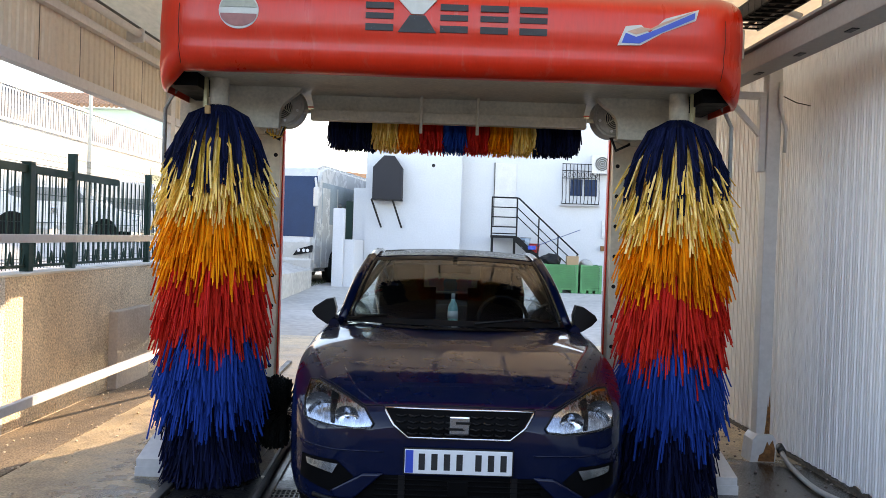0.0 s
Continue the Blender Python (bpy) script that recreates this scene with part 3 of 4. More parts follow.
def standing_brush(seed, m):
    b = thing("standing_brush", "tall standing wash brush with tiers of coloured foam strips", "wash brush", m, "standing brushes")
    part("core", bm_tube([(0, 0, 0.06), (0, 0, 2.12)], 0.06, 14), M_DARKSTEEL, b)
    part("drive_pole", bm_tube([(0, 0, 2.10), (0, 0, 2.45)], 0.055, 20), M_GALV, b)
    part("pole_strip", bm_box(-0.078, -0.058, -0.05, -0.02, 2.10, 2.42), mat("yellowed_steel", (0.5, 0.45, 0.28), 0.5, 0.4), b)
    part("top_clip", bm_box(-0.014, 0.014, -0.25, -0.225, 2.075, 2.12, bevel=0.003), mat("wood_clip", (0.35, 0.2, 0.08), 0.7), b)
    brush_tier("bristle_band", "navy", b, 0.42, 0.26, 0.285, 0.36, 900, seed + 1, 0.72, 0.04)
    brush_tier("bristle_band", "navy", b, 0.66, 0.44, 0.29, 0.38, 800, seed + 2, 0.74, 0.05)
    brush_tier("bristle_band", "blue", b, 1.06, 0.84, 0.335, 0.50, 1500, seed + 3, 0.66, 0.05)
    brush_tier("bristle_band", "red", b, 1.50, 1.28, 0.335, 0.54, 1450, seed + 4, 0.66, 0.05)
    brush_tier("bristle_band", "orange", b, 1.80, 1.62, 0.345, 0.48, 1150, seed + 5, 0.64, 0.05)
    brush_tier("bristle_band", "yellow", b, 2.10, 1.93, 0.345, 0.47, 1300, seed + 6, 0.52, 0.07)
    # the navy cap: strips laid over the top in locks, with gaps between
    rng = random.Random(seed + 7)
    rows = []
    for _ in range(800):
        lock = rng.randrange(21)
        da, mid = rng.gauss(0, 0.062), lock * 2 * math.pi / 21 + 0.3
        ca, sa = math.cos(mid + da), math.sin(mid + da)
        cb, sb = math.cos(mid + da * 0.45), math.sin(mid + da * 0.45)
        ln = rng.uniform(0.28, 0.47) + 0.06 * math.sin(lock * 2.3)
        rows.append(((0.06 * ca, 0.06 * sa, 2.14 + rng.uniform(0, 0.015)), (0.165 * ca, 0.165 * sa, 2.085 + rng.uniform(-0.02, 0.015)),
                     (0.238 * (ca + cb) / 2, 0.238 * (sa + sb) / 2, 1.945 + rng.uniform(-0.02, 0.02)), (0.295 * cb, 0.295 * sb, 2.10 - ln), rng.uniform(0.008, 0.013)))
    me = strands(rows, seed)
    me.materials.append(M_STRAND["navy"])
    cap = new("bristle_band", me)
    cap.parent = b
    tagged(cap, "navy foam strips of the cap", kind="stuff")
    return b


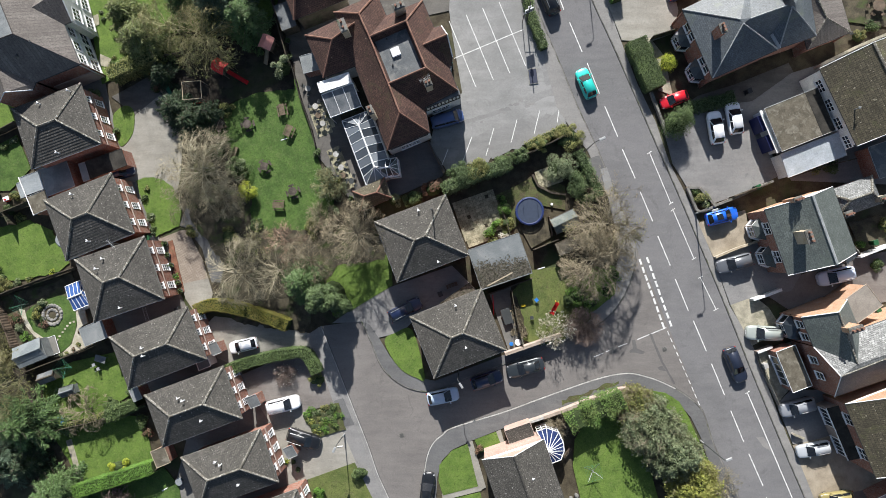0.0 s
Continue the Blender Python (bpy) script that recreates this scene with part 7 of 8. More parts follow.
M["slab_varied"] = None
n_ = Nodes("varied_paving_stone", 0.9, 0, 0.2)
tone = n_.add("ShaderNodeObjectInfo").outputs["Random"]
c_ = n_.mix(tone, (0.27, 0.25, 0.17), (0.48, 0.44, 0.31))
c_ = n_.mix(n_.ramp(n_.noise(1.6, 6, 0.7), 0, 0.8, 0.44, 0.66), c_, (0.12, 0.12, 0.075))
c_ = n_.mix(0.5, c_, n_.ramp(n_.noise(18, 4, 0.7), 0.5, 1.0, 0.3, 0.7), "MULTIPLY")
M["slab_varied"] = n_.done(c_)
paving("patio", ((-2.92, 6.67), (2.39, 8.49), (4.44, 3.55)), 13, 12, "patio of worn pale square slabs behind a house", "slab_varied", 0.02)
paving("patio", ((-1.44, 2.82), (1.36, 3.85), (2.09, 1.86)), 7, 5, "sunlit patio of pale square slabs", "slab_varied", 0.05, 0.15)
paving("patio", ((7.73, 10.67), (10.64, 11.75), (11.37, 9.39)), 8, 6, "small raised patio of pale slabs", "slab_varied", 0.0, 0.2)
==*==
(PROBLEM DESCRIPTION):
Each line of the material must be retyped exactly, except that images are omitted.

(TASK RESPONSE):
0.0 s
Continue the Blender Python (bpy) script that recreates this scene with part 3 of 4. More parts follow.
def standing_brush(seed, m):
    b = thing("standing_brush", "tall standing wash brush with tiers of coloured foam strips", "wash brush", m, "standing brushes")
    part("core", bm_tube([(0, 0, 0.06), (0, 0, 2.12)], 0.06, 14), M_DARKSTEEL, b)
    part("drive_pole", bm_tube([(0, 0, 2.10), (0, 0, 2.45)], 0.055, 20), M_GALV, b)
    part("pole_strip", bm_box(-0.078, -0.058, -0.05, -0.02, 2.10, 2.42), mat("yellowed_steel", (0.5, 0.45, 0.28), 0.5, 0.4), b)
    part("top_clip", bm_box(-0.014, 0.014, -0.25, -0.225, 2.075, 2.12, bevel=0.003), mat("wood_clip", (0.35, 0.2, 0.08), 0.7), b)
    brush_tier("bristle_band", "navy", b, 0.42, 0.26, 0.285, 0.36, 900, seed + 1, 0.72, 0.04)
    brush_tier("bristle_band", "navy", b, 0.66, 0.44, 0.29, 0.38, 800, seed + 2, 0.74, 0.05)
    brush_tier("bristle_band", "blue", b, 1.06, 0.84, 0.335, 0.50, 1500, seed + 3, 0.66, 0.05)
    brush_tier("bristle_band", "red", b, 1.50, 1.28, 0.335, 0.54, 1450, seed + 4, 0.66, 0.05)
    brush_tier("bristle_band", "orange", b, 1.80, 1.62, 0.345, 0.48, 1150, seed + 5, 0.64, 0.05)
    brush_tier("bristle_band", "yellow", b, 2.10, 1.93, 0.345, 0.47, 1300, seed + 6, 0.52, 0.07)
    # the navy cap: strips laid over the top in locks, with gaps between
    rng = random.Random(seed + 7)
    rows = []
    for _ in range(800):
        lock = rng.randrange(21)
        da, mid = rng.gauss(0, 0.062), lock * 2 * math.pi / 21 + 0.3
        ca, sa = math.cos(mid + da), math.sin(mid + da)
        cb, sb = math.cos(mid + da * 0.45), math.sin(mid + da * 0.45)
        ln = rng.uniform(0.28, 0.47) + 0.06 * math.sin(lock * 2.3)
        rows.append(((0.06 * ca, 0.06 * sa, 2.14 + rng.uniform(0, 0.015)), (0.165 * ca, 0.165 * sa, 2.085 + rng.uniform(-0.02, 0.015)),
                     (0.238 * (ca + cb) / 2, 0.238 * (sa + sb) / 2, 1.945 + rng.uniform(-0.02, 0.02)), (0.295 * cb, 0.295 * sb, 2.10 - ln), rng.uniform(0.008, 0.013)))
    me = strands(rows, seed)
    me.materials.append(M_STRAND["navy"])
    cap = new("bristle_band", me)
    cap.parent = b
    tagged(cap, "navy foam strips of the cap", kind="stuff")
    return b


0.0 s
Continue the Blender Python (bpy) script that recreates this scene with part 7 of 8. More parts follow.
M["slab_varied"] = None
n_ = Nodes("varied_paving_stone", 0.9, 0, 0.2)
tone = n_.add("ShaderNodeObjectInfo").outputs["Random"]
c_ = n_.mix(tone, (0.27, 0.25, 0.17), (0.48, 0.44, 0.31))
c_ = n_.mix(n_.ramp(n_.noise(1.6, 6, 0.7), 0, 0.8, 0.44, 0.66), c_, (0.12, 0.12, 0.075))
c_ = n_.mix(0.5, c_, n_.ramp(n_.noise(18, 4, 0.7), 0.5, 1.0, 0.3, 0.7), "MULTIPLY")
M["slab_varied"] = n_.done(c_)
paving("patio", ((-2.92, 6.67), (2.39, 8.49), (4.44, 3.55)), 13, 12, "patio of worn pale square slabs behind a house", "slab_varied", 0.02)
paving("patio", ((-1.44, 2.82), (1.36, 3.85), (2.09, 1.86)), 7, 5, "sunlit patio of pale square slabs", "slab_varied", 0.05, 0.15)
paving("patio", ((7.73, 10.67), (10.64, 11.75), (11.37, 9.39)), 8, 6, "small raised patio of pale slabs", "slab_varied", 0.0, 0.2)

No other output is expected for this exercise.